In Trance, which opened Friday, McAvoy is an art expert with a gambling addiction who goes in with a pack of thieves - led by Vincent Cassel - to lift the valuable Goya from an auction house. Unfortunately, McAvoy's character gets bonked on the head. When he comes to, he can't recall where he's stashed the artwork, and Cassel and his pals are, well, perturbed. So they send McAvoy off to get hypnotized to see if the memory can be coaxed out of him.
Dawson, as the hypnotherapist, does the coaxing. Which, at one point, involves stripping off her clothes. Goya, we learn in the movie, was the first artist to render the female nude with pubic hair - so Dawson's nude scene isn't gratuitous at all. (To wax or not to wax, that is the question.)
The actress researched her role, says Boyle, who was romantically linked with his leading lady for a time - although the gossipists all now report that the relationship is kaput.
"Rosario went off and she did her own work," Boyle says. "She went to hypnotherapists and actually did go under - but none of us got to witness it, unfortunately. I think she thought that was part of the allure - that she'd just tell us about it afterwards."
McAvoy and Cassel, on the other hand, submitted themselves to hypnotherapy, and allowed Boyle to observe.
"Nothing really exciting happened," the director says. "It was very benign . . . . What we found out in our research - and it is mentioned in the film - is that five to 10 percent of the population is extremely suggestible. For that group, hypnotherapy is a powerful tool."

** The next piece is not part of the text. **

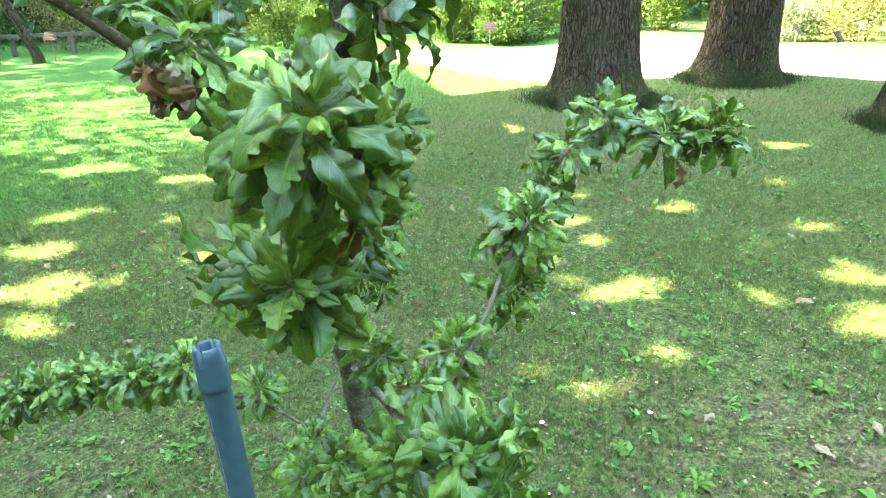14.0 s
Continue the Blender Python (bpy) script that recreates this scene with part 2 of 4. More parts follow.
def oak_bark_material():
    """Old bark: long vertical plates between furrows coloured dark as if shaded, moss in patches."""
    mat, nt, bsdf, out = nodes_of("old_oak_bark")
    tc = nt.nodes.new("ShaderNodeTexCoord")
    warp = noise_tex(nt, 5.0, 3.0, 0.5, tc.outputs["Object"])
    add = nt.nodes.new("ShaderNodeVectorMath")
    add.operation = "MULTIPLY_ADD"
    add.inputs[1].default_value = (0.09, 0.09, 0.25)
    nt.links.new(warp.outputs["Color"], add.inputs[0])
    nt.links.new(tc.outputs["Object"], add.inputs[2])
    mp = nt.nodes.new("ShaderNodeMapping")
    mp.inputs["Scale"].default_value = (1, 1, 0.15)
    nt.links.new(add.outputs[0], mp.inputs[0])
    plates = nt.nodes.new("ShaderNodeTexVoronoi")
    plates.feature = "DISTANCE_TO_EDGE"
    plates.inputs["Scale"].default_value = 23.0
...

And Boyle? Did he "go under?"
"No, no, no," he says, laughing. "I'm a bit of a control freak, and I don't think I'd be the best person to sit in the chair. Especially if you're sitting in front of the actors - you might reveal something you'd regret."
"Disconnect" man. For Henry Alex Rubin, director of the Oscar-nominated 2005 documentary Murderball, the idea of a fiction feature wasn't something he leapt at.

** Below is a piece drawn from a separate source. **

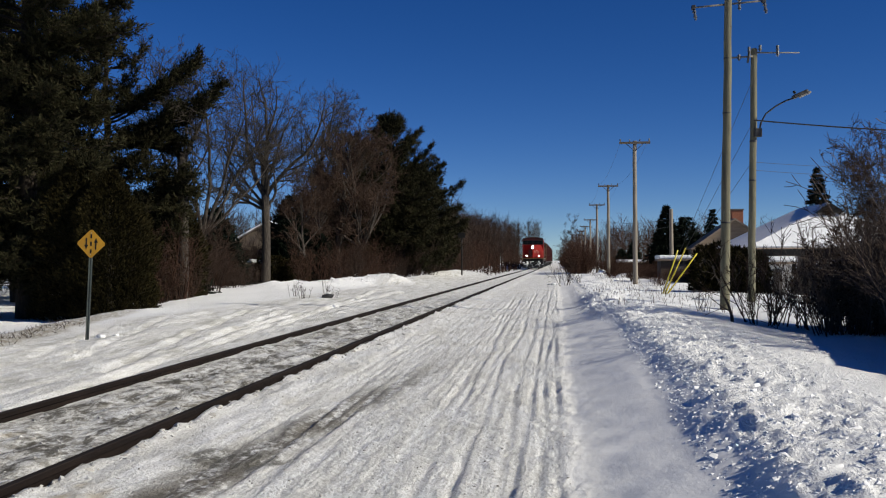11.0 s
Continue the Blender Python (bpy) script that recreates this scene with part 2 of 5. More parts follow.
M["car_brown"] = surface("boxcar_oxide", (0.055, 0.009, 0.008), (0.032, 0.007, 0.006), 0.8, 14.0, (1, 1, 0.4), 0.8, 0, 0.2, wear=(0.035, 0.015, 0.012), gloss=0.15)
M["car_tan"] = surface("hopper_tan", (0.085, 0.036, 0.018), (0.05, 0.023, 0.013), 0.8, 14.0, (1, 1, 0.4), 0.7, 0, 0.2, wear=(0.05, 0.026, 0.018), gloss=0.15)
M["wall_dark"] = surface("dark_siding", (0.115, 0.10, 0.09), (0.08, 0.07, 0.062), 2.0, 20.0, (1, 1, 6), 0.8)
M["wall_brown"] = surface("dark_brown_boards", (0.065, 0.050, 0.040), (0.040, 0.031, 0.025), 2.0, 20.0, (1, 1, 6), 0.8)
M["wall_tan"] = surface("tan_siding", (0.22, 0.17, 0.12), (0.16, 0.12, 0.085), 2.0, 20.0, (1, 1, 6), 0.8)
M["wall_grey"] = surface("pale_siding", (0.52, 0.50, 0.47), (0.42, 0.41, 0.39), 2.0, 20.0, (1, 1, 6), 0.8)
M["brick"] = surface("brick_red", (0.30, 0.11, 0.06), (0.20, 0.075, 0.045), 8.0, 30.0, (1, 1, 2.5), 0.85)
M["shingle"] = surface("grey_brown_shingle", (0.26, 0.20, 0.15), (0.18, 0.14, 0.11), 5.0, 30.0, (1, 1, 3), 0.9)
M["trim"] = surface("window_trim", (0.62, 0.61, 0.58), (0.50, 0.49, 0.47), 5.0, 40.0, rough=0.6)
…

"People assume that's where you want to end up, but the truth is that documentaries are incredibly exciting and fulfilling," says the New York filmmaker. "The documentary world really feels like my home."
But then Rubin read Andrew Stern's screenplay for Disconnect, in which the lives of a disparate group of people - played by Jason Bateman, Hope Davis, Frank Grillo, Jonah Bobo, Andrea Riseborough, Paula Patton, Alexander Skarsgard, and Max Thieriot - intersect. The common thread is the Internet, and how technology is making us more isolated and alone, not less. The movie opened Friday at the Ritz Five and Rave Motion Pictures/NJ.
Rubin says that when he read Stern's screenplay, he was struck by how relevant, and reportorial, it was. One plotline centered on the Internet sex trade. Another on cyberbullying and the abuse of social media. And another on identity theft.
"What I loved about the script was that it really seemed like three documentaries twisted into one story, one dramatic story.
"They were pulled right out of the headlines . . . . "I thought, OK, I want to tell these stories."